Query: why a call to mom and dad in Maine at this point? But
after googling on her iPhone What to do
when you spill water on your laptop? and not coming up with much besides
burying it in a Tupperware filled with dry rice she resorted to us. And after
crashing over each other to find the phone in the dark, and taking a few
calming breaths once we realized no one had died, we also suggested rice. Which
was not helpful. Apparently no one in that apartment really cooks (she and her
roommates excel at takeout) and there was no arroz to be found, something I find fairly incredible but that’s
another story …
We talked through strategies for resuscitating Little
Pinkie, finally settling on going back to sleep (!) and hoping a visit to the
Genius Bar at the Boylston Street Apple store the next day would help. But when
we hung up I could tell The Daughter still felt terrible. Purchasing this
computer required no small chunk of change from her just-out-of-college budget,
and she panicked, wondering how she would complete her grad school applications
and meet various other professional requirements without it.
Several hours
later: dawn. I stumble from bed, make coffee. Heavenly coffee. I pull
out my schedule for the day, which includes 1. Working on my latest novel; 2.
Collecting and delivering the evening meal for the local homeless shelter; 3.
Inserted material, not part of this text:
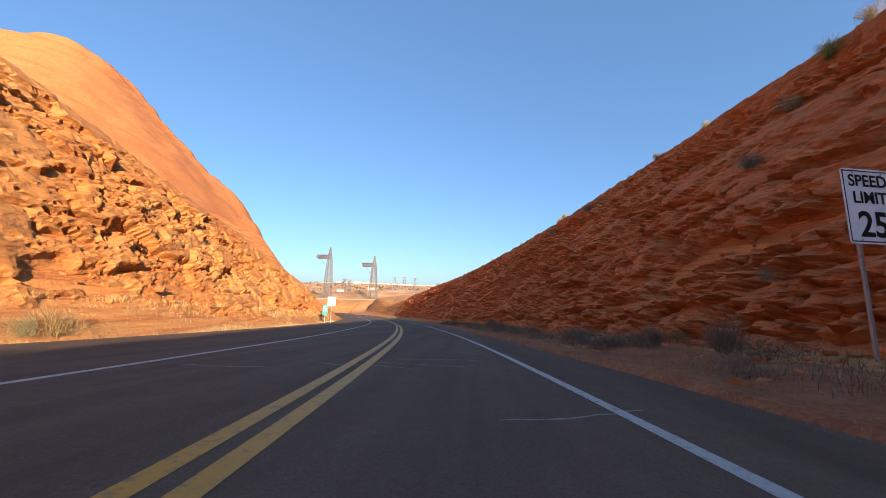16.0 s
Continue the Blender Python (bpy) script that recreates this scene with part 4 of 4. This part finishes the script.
for _ in range(150):
    y = stone_rng.uniform(84, 320)
    stone(rock_right, float(centre(np.array(y))) + 10.0 + abs(stone_rng.gauss(0, 1.3)), y, 0.18 + stone_rng.random() ** 2.5 * 0.75)
for _ in range(110):
    y = stone_rng.uniform(88, 290)
    stone(rock_left, float(centre(np.array(y))) - 10.6 - abs(stone_rng.gauss(0, 1.2)), y, 0.18 + stone_rng.random() ** 2.5 * 0.7)
for _ in range(150):
    y, u = stone_rng.uniform(55, 180), stone_rng.uniform(18, 125)
    stone(ground, float(centre(np.array(y))) + u, y, 0.25 + stone_rng.random() ** 5 * 1.6, 0.3)
for _ in range(60):
    y, u = stone_rng.uniform(10, 34), -stone_rng.uniform(22, 60)
    stone(ground, float(centre(np.array(y))) + u, y, 0.3 + stone_rng.random() ** 3 * 1.2)


def rubble(name, y0, y1, u0, u1, count, small, big, seed, label, clump=0.2):
    """Broken stones too small and too many to tell apart, in one mesh."""
    rng = np.random.RandomState(seed)
    y = rng.uniform(y0, y1, count)
    u = rng.uniform(u0, u1, count)
    keep = vnoise(y * 0.08, u * 0.08, seed, 13) + 0.6 * vnoise(y * 0.35, u * 0.35, seed, 14) > rng.uniform(-0.6, clump + 0.6, count)
    y, u = y[keep], u[keep]
    n = len(y)
    x = centre(y) + u
    size = small + (big - small) * rng.uniform(0, 1, n) ** 4
    z = rough_land(x, y) + size * 0.12
    corner = np.array([[-1, -1, -1], [1, -1, -1], [1, 1, -1], [-1, 1, -1], [-1, -1, 1], [1, -1, 1], [1, 1, 1], [-1, 1, 1]], float)
    v = corner[None] * np.array([0.5, 0.38, 0.24]) * rng.uniform(0.55, 1.15, (n, 8, 3)) * size[:, None, None]
    a, b = rng.uniform(0, 2 * math.pi, n), rng.uniform(-0.4, 0.4, n)
    ca, sa, cb, sb = (q[:, None] for q in (np.cos(a), np.sin(a), np.cos(b), np.sin(b)))
    vx, vz = v[..., 0] * cb - v[..., 2] * sb, v[..., 0] * sb + v[..., 2] * cb
    vx, vy = vx * ca - v[..., 1] * sa, vx * sa + v[..., 1] * ca
    co = np.stack([vx + x[:, None], vy + y[:, None], vz + z[:, None]], -1).reshape(-1, 3)
    q = np.array([[0, 3, 2, 1], [4, 5, 6, 7], [0, 1, 5, 4], [1, 2, 6, 5], [2, 3, 7, 6], [3, 0, 4, 7]])
    loops = (np.arange(n)[:, None, None] * 8 + q[None]).astype(np.int32)
    me = bpy.data.meshes.new(name)
    me.vertices.add(len(co))
    me.vertices.foreach_set("co", co.astype(np.float32).ravel())
    me.loops.add(loops.size)
    me.loops.foreach_set("vertex_index", loops.ravel())
    me.polygons.add(n * 6)
    me.polygons.foreach_set("loop_start", np.arange(0, n * 24, 4, dtype=np.int32))
    me.update(calc_edges=True)
    me.materials.append(SHADE_RED_ROCK)
    return tagged(new(name, me), label, "rubble", kind="stuff")


rubble("hill_rubble", 45, 260, 18, 170, 17000, 0.14, 1.1, 1, "broken red sandstone rubble strewn over the hillside", 0.1)
rubble("flat_rubble", 0, 80, 8, 60, 3500, 0.05, 0.3, 2, "small stones on the sandy flat")
rubble("left_rubble", -5, 40, -16, -80, 1800, 0.06, 0.6, 3, "small stones on the sand by the side road")
rubble("bank_rubble", 80, 180, -14, -60, 1800, 0.1, 0.6, 4, "small stones on the low bank")
rubble("foot_rubble_right", 70, 300, 6.2, 10.8, 8500, 0.05, 0.4, 5, "small broken stones at the foot of the cut", 0.0)
rubble("foot_rubble_left", 84, 296, -10.0, -11.6, 1800, 0.05, 0.28, 6, "small broken stones at the foot of the sunlit cut", 0.0)


# ---- signs ----
def letters(text, size, material, parent, x, z, y=-0.012, name="lettering"):
    """Flat raised letters, centred at x, with their foot at z, on a sign that faces -y."""
    cu = bpy.data.curves.new(name, "FONT")
    cu.body, cu.size, cu.align_x, cu.extrude = text, size, "CENTER", 0.002
    cu.offset = 0.018 * size
    tmp = bpy.data.objects.new(name, cu)
    scene.collection.objects.link(tmp)
    me = bpy.data.meshes.new_from_object(tmp.evaluated_get(bpy.context.evaluated_depsgraph_get()))
    bpy.data.objects.remove(tmp)
    me.materials.clear()
    ob = part(name, me, material, parent)
    ob.matrix_basis = pose(x, y, z, 90, 0, 0)
    return ob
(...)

Walking the dog; 4. Hearing back from The Daughter re. Little Pinkie; 5. Buying
some of my husband’s favorite candy from Wilbur’s Chocolates and sharing a
fun Valentine’s Day dinner with him; 6. Getting ashes.
Because today is Ash Wednesday, the first day of Lent. The
kickoff to the season of repentance and getting one’s spiritual house in order,
the six-week lead up to Easter, which is the culmination of All Things Christian.
At some point today I’ll go to church where a priest or other minion will smear
greasy black ashes on my forehead and intone, “Remember man/woman that you are
dust and unto dust you shall return.”
I’ve always found Ash Wednesday to be grim. Yes: we know
we’re all going to die and rot some day. What of it? Should we walk around with
our heads down waiting for the meteor to strike, or a truck to ram us on the
highway? I’ve always found the practice of ashes to contain a veiled threat: Behave. Judgment is around the corner.
For some reason, as I was pouring coffee this morning and
contemplating the day ahead, a different thought occurred. It was somewhat Mary
Oliver-inspired, more What do you plan to
do with your one wild and precious life? and less hellfire-and-brimstone.
To contemplate my life in ashes is to put everything in
perspective. It’s not a death sentence: it’s a gift. Because every moment I’ve
got on this side of the game is an opportunity. To write another book. To eat
chocolate with my husband. To speak with my daughter on the phone, albeit at
3:00 A.M. To have a car that works and the wherewithal to bring hot food to
people who need it.
Ash Wednesday is not a threat of impending doom. It’s a
reminder that life is precious. And while we can’t control much of what
happens to us, we can control how we respond to it, and choose how we want to
live. With fear, dread and panic … or joy and optimism?
Onward! My
agent, Edite Kroll, likes to conclude our conversations and emails with the
invocation, “Onward!” I love that. It promises good work and progress ahead.
With that in mind, I called The Daughter. She was already at work; she’d gotten
an early start so she can clock off early and get to the Apple store.
“You know, a computer can be replaced,” I told her. “You’ve
saved your important documents. You aren’t hurt. You have a job and a good
place to live. This is an inconvenience. A blip.”
“I know,” she agreed. “I love you. Sorry I woke you guys
up.”
Before we ended our call I inquired after the computer. It
still refuses to respond to the “on” button.
It appears, at this point, that The Pink is no more. We’ll
see what the geniuses say. We'll figure it out. Meanwhile: onward!